The only currently existing pro league for women’s hockey in North America is the Premier Hockey Federation, formerly known as the National Women’s Hockey League. But Poulin and many other top stars have opted to stay in the PWPHA as a stopgap to a new league.
Hockey writer Chris Botta tweeted Tuesday that he expects PWHPA players to establish a new pro league with play beginning later this year.
Expect a new women’s pro hockey league to begin play later this year. PWHPA-led league will feature Olympians + other top players. Major brands/networks are partnering, and there will be strong support from select NHL teams. Exciting time for the game…

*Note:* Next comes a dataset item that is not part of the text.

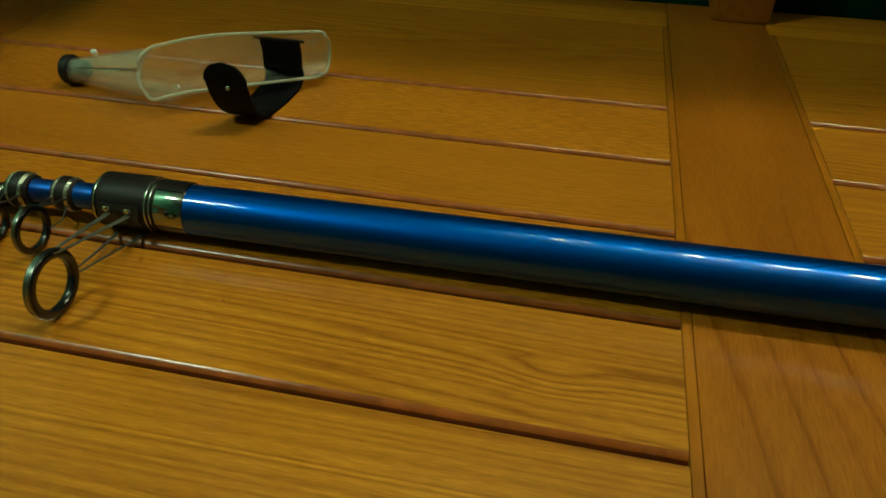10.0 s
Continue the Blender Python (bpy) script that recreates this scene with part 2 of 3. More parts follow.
CHROME = plain("chrome", (0.72, 0.70, 0.64), 0.18, metal=1.0, vary=0.06, bump=0.02)
BRIGHT = plain("polished_steel", (0.85, 0.85, 0.80), 0.26, metal=1.0, vary=0.04, bump=0.01)
BAND = plain("silver_band", (0.62, 0.65, 0.60), 0.28, metal=1.0, vary=0.25, grain=1800, bump=0.5, depth=0.0004)
MIRROR = plain("mirror_steel", (0.92, 0.92, 0.88), 0.11, metal=1.0, vary=0.04, bump=0.01)
STEEL = plain("dull_steel", (0.48, 0.49, 0.47), 0.22, metal=1.0, vary=0.1)
CERAMIC = plain("dark_ceramic", (0.006, 0.006, 0.007), 0.22, coat=0.25, vary=0.1, coat_rough=0.06)
WIRE = plain("wire_steel", (0.27, 0.27, 0.24), 0.34, metal=1.0, vary=0.1)
GUNMETAL = plain("dark_polished_steel", (0.19, 0.195, 0.19), 0.26, metal=1.0, vary=0.1)
FOIL = plain("champagne_foil", (0.40, 0.42, 0.39), 0.10, metal=1.0, vary=0.05, bump=0.01)
BRASS = plain("brass_rivet", (0.72, 0.60, 0.30), 0.22, metal=1.0)
RUBBER = plain("black_rubber", (0.008, 0.008, 0.008), 0.5, spec=0.3, vary=0.3, grain=1200, bump=0.2)
SCAR = plain("dark_scratch", (0.15, 0.055, 0.008), 0.6)
PLUG = plain("dark_green_rubber", (0.008, 0.028, 0.024), 0.45, vary=0.3)
WEBBING = plain("black_webbing", (0.0025, 0.0025, 0.003), 0.6, spec=0.12, vary=0.3, grain=2500, bump=0.5, depth=0.0006)
CREAM = plain("cream_print", (0.78, 0.84, 0.86), 0.4, vary=0.05)
WALL_PAINT = plain("green_wall_paint", (0.15, 0.40, 0.27), 0.6, vary=0.15, grain=60)
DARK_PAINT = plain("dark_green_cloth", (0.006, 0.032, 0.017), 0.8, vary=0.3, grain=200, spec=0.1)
CEILING_PAINT = plain("dim_ceiling_paint", (0.30, 0.31, 0.26), 0.8, vary=0.05, grain=40)
DIM_PAINT = plain("dim_grey_paint", (0.09, 0.088, 0.08), 0.7, vary=0.15, grain=60)
PANEL_PAINT = plain("white_panel_paint", (0.62, 0.61, 0.57), 0.8, vary=0.05, grain=40)
FLOOR_TILE = plain("grey_floor_tile", (0.20, 0.19, 0.17), 0.3, vary=0.15, grain=20)
BULB_GLOW = glow("bulb_glow", (1.0, 0.893, 0.605), 124.0)
TUBE_GLOW = glow("tube_glow", (0.9, 1.0, 0.98), 60.0)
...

— Chris Botta (@ChrisBottaNHL) March 1, 2022
“It’s gonna happen; we believe in that,” Poulin added about a new league, though she did not confirm a timeframe, with the interview being conducted prior to Botta’s report. “For us, we’ve just got to keep being advocates towards our sport, being able to share it either on social media or face-to-face and being okay to talk about it and have more people involved, the right people involved. We believe in it, and we’re going to keep battling for it to happen.”
Poulin says she finds the advocacy for the growth of her sport a significant part of being a role model.

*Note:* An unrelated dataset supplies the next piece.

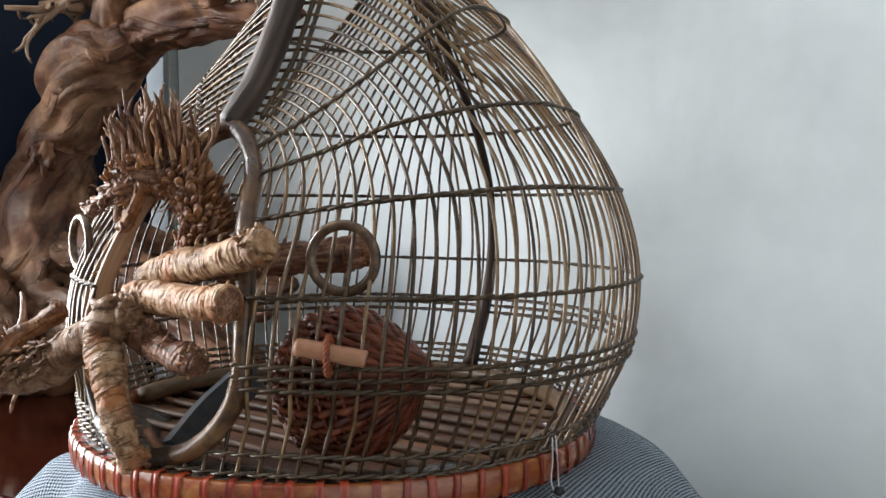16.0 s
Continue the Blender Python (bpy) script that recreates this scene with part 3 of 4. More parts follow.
    for y in np.arange(-0.112, 0.180, 0.0290):
        w = math.sqrt(0.184**2 - min(0.178, abs(y) + 0.012) ** 2)
        g = Geo()
        g.box((-w, y - 0.0130, -0.004), (w, y + 0.0130, 0.0015 + rng.uniform(0, 0.001)), bevel=0.001)
        part("floor_board", g, M_SLATFLOOR, cage, smooth=False)
        g = Geo()
        yy = y + 0.0145 + rng.uniform(-0.002, 0.002)
        w = math.sqrt(max(0.003, 0.184**2 - yy * yy))
        g.tube([(x, yy + 0.0018 * wob((x * 6, y * 30, 0), 1), 0.0052 + 0.0012 * wob((x * 9, y * 30, 5), 1)) for x in np.linspace(-w, w, 18)], 0.0035 + rng.uniform(-0.0006, 0.0007), 8, squash=0.85)
        part("floor_rod", g, M_RODFLOOR, cage)
    g = Geo()
    g.tube([(0.181 * math.cos(t), 0.181 * math.sin(t), 0.014) for t in np.linspace(radians(-16), radians(200), 70)], 0.0075, 10)
    part("base_hoop", g, M_INNER, cage, "thick pale cane hoop round the inside")
    g = Geo()
    g.lathe([(0.14, -0.004), (0.1935, -0.004), (0.1945, 0.0150), (0.186, 0.0165), (0.168, 0.013), (0.14, 0.004)], 50, radians(-150), radians(-25))
    part("front_sill", g, M_PITCH, cage, "dark shiny resin sill at the opening")
    # wire clip with a tag
    clip = new("clip")
    clip.parent = cage
    clip.matrix_local = Matrix.Rotation(-0.125, 4, "Z")
    for s in (-0.0025, 0.0025):
        g = Geo()
        g.tube(spline([(0.196, s * 0.4, 0.034), (0.202, s * 0.7, 0.030), (0.2045, s, 0.014), (0.205, s * 1.6, -0.004), (0.207, s * 0.6, -0.010)], 24), 0.0006, 6)
        part("wire", g, M_WIRE, clip)
    g = Geo()
    g.blob((0.208, 0.0, -0.0085), (0.0035, 0.0045, 0.003), sub=2)
    part("tag", g, M_LEAD, clip)
    return cage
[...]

“I think that’s something that all of us [players] individually, we take some pride into it,” Poulin said. “We all know it’s not easy. We have to battle; we have to make it through. A lot of us played with guys until we were a bit older. We always have to fight for that place, fight for a spot, and I think that’s the reality of it, sadly.”

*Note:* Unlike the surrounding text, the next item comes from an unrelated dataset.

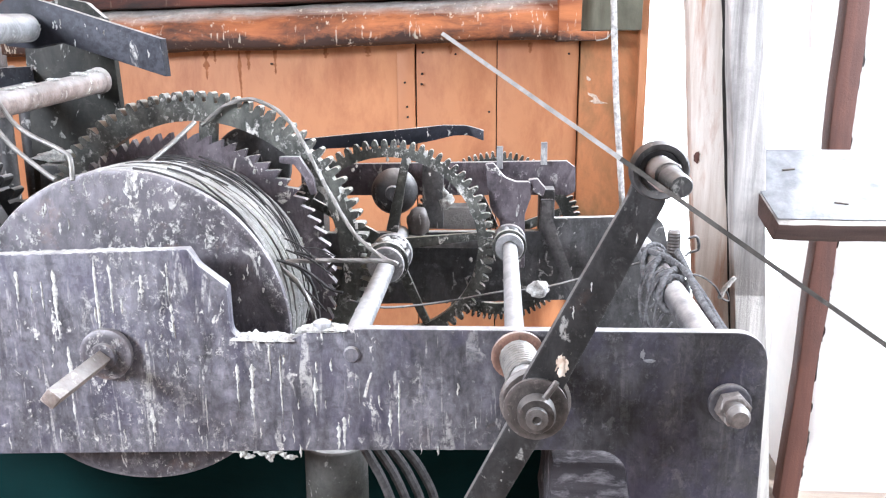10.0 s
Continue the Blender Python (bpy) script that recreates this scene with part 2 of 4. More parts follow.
M_PANEL = wood("orange_paint", (0.50, 0.215, 0.096), (0.59, 0.274, 0.128), (5, 5, 1.6), (0.30, 0.088, 0.032), 0.75, rough=0.55, bump_s=0.15, stain_scale=(5, 5, 2.0), onset=0.46)
M_PANEL_SIDE = wood("orange_paint_mouldy", (0.46, 0.18, 0.07), (0.58, 0.25, 0.105), (6, 6, 2.0), (0.15, 0.105, 0.045), 0.7, rough=0.7, bump_s=0.3, stain_scale=(9, 9, 5), onset=0.42)
M_LOG = wood("orange_log", (0.22, 0.066, 0.026), (0.54, 0.19, 0.066), (3.5, 22, 22), (0.045, 0.022, 0.016), 0.95, drops=0.6, dust=0.95, stain_scale=(4.5, 9, 12), dark_below=0.444, onset=0.47)
M_UPPER = wood("red_brown_board", (0.040, 0.012, 0.008), (0.20, 0.052, 0.026), (2.0, 14, 14), (0.016, 0.010, 0.009), 0.97, drops=0.06, stain_scale=(3.5, 6, 11), onset=0.42)
M_GREEN = wood("grey_green_board", (0.07, 0.07, 0.048), (0.18, 0.175, 0.13), (14, 14, 3), (0.05, 0.05, 0.035), 0.6, rough=0.8)
M_POST_A = wood("pale_timber", (0.48, 0.39, 0.32), (0.82, 0.77, 0.72), (44, 44, 2.4), (0.40, 0.17, 0.08), 0.95, rough=0.85, stain_scale=(26, 26, 4))
M_POST_B = wood("grey_timber", (0.20, 0.19, 0.185), (0.70, 0.68, 0.66), (50, 50, 2.6), (0.20, 0.19, 0.19), 0.7, rough=0.85, stain_scale=9)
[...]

One of Poulin’s initiatives to help grassroots hockey development has been Kraft Hockeyville, which is currently seeking nominations for local arenas across the to host an NHL preseason game while receiving $250,000 in renovations for their rink.
“You see [with boys’ youth hockey] how many leagues there are and how many teams there are, how many opportunities to play hockey. That should be the same for little girls,” Poulin said.
Applications for this year’s campaign are open until April 3 and can be accessed at krafthockeyville.ca.
Poulin shouted out her community rink in Beauceville, Quebec, as the catalyst for her love for hockey.
“To me, it all started with my community, my family back home,” Poulin said. “That community hockey together brings everybody together, and that’s what Kraft Hockeyville is all about.”